When people less familiar with the financial sector ask me about my work and I answer that I’m an analyst in an asset management company and we invest in stocks, I get the impression that they imagine me in a giant room, with people screaming down the phone and a lot of screens full of graphs with prices, like in The Wolf of Wall Street.
I believe that this misconception comes essentially from the fact that not everyone is aware that shares are pieces of companies and shareholders are nothing more than their owners. However, this doesn’t happen only to those who don’t know about finance, it’s something that many investors also forget.
The image projected in films and TV series about stock market investing is much more glamorous than our reality as analysts and managers. In fact, if you ever came to the area where the Cobas Management team works, it looks more like a library than anything else.
As I like to explain to anyone who takes a bit more interest in what we do and is not left with the superficial image, our work is quite similar to studying, in our case listed companies. Because as I said, a share is a stake in the ownership of a company, and for that reason we spend more than 90 percent of our time analysing companies and trying to determine how much they are worth.
In the end, that is what sets us value investors apart: we know the value of things and that enables us to buy companies with a wide margin of safety, which is our main protection against mistakes and unexpected events.
Besides, knowing the value of the companies in which we invest allows us to be disciplined and not get carried away by emotions. The type of investment we make involves, most of the time, going against the market and that is not easy. It is difficult to do something different from what most do, because, by our very nature, human beings want to be part of a community and we are afraid of feeling alone or missing out on something.
In fact, professors and psychologists Naomi Eisenberger and Jeffrey A (1). Lieberman published a very interesting study in 2004 in which, with a computer game, they tried to simulate social exclusion and scanned the brains of the people who participated in the game. They found that the parts of the brain that respond to that exclusion are the same as those that are triggered when we feel physical pain.

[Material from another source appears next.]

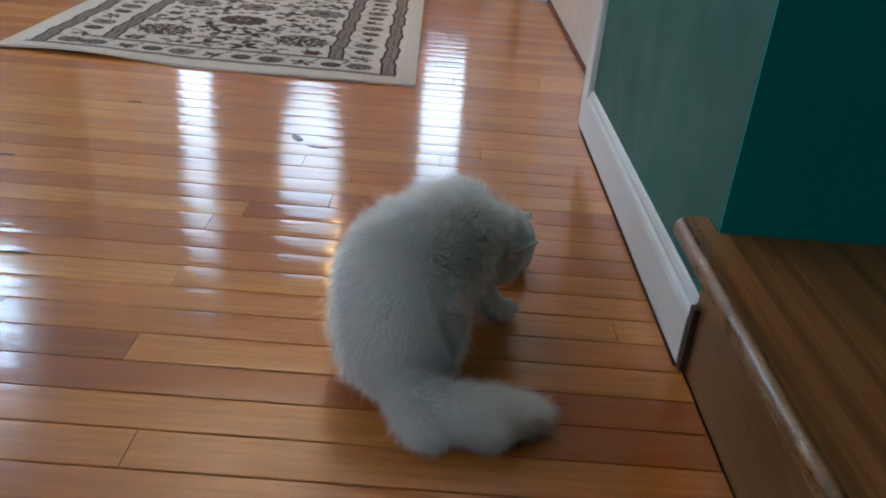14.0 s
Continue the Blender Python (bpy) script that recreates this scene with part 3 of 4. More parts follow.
SCUFF = plain("dull_scuff", (0.33, 0.26, 0.19), 0.42, vary=0.3, scale=60)
stain("floor_scuff", 0.272, 0.545, 0.020, 0.008, -0.95, 3, SCUFF, "dull grey-brown scuff on the glossy floor")
stain("floor_scuff", 0.318, 0.505, 0.022, 0.006, -0.1, 4, SCUFF, "dull grey-brown scuff on the glossy floor")
stain("floor_scuff", -0.722, 0.735, 0.022, 0.008, 0.9, 5, SCUFF, "dull grey-brown scuff on the glossy floor")
stain("floor_scuff", -0.700, 0.810, 0.038, 0.006, 1.2, 6, SCUFF, "dull grey-brown scuff on the glossy floor")
DARKCHIP = plain("dark_splinter", (0.02, 0.012, 0.01), 0.7)
stain("floor_chip", -0.016, 0.001, 0.017, 0.0022, 0.0, 7, DARKCHIP, "dark splinter in a floor seam")
stain("floor_chip", -0.205, 0.345, 0.016, 0.0018, 0.0, 8, DARKCHIP, "dark splinter in a floor seam")
stain("floor_chip", -0.10, 0.69, 0.014, 0.0035, 0.0, 9, DARKCHIP, "dark knot on the floor")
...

A solid valuation framework
What, then, is the best protection against that “pain” that going against the crowd causes us? Without any doubt, the best protection is having a robust investment process and a solid valuation framework. Only in this way, by thoroughly studying the companies in which we invest, knowing their business well and knowing their true value, are we able not to panic when the price of the companies in our portfolio drops and we are even able to increase our position. This is because value and price are not the same thing in the stock market.
An example that illustrates the importance of doing a good valuation and analysis job is what happened recently with one of the companies in our International Portfolio, the British company Dixons Carphone. In the two years that we have been following it, as in any company we analyse, we have read the Annual Reports, numerous industry-specific and company-specific reports, we have built a valuation model with ten years of historical data and we have updated our investment case after each news and earnings reports. And in the specific case of Dixons, we have spoken with more than ten independent experts, including former company employees, executives of companies in the industry, suppliers and analysts, and we have seen the management team (both old and new) on several occasions.
That extensive work and deep knowledge of the company allowed us to stand firm in our convictions after the last earnings release. On June 20, 2019 the company announced that, due to a deterioration in its mobile distribution business, Carphone Warehouse, next year earnings will be worse than expected by the market. That day the share price dropped by 20% first thing in the morning.
The logical thing, for someone who does not know the company well and does not know what it is worth, is to be afraid of the headlines and the drop and make the mistake of selling the shares. Conversely, we know that the mobile business is less than 20% of sales, and despite the worse earnings expected, it is a business that will generate a lot of cash in the coming years.
In addition, the rest of the businesses are performing well, and the company also announced that day that it intends to meet its objectives concerning margin increase and cash generation a year earlier than expected.
After that news, we updated our investment case and concluded that our valuation of Dixons remained intact, which allowed us to make decisions in a cool and rational way, despite the panic in the market.
Today, the share price has already overcome that drop and has in fact risen more than 15% from the lows that it marked during the days after the earnings were released.
Obviously, everything we do is not an exact science and despite doing our homework, we can be wrong. However, doing a good analysis and valuation job is the best way to avoid being guided by our instincts, which is something that is very dangerous when talking about our money.
- (1) Study by Eisenberger and Lieberman: Why rejection hurts: a common neural alarm system for physical and social pain.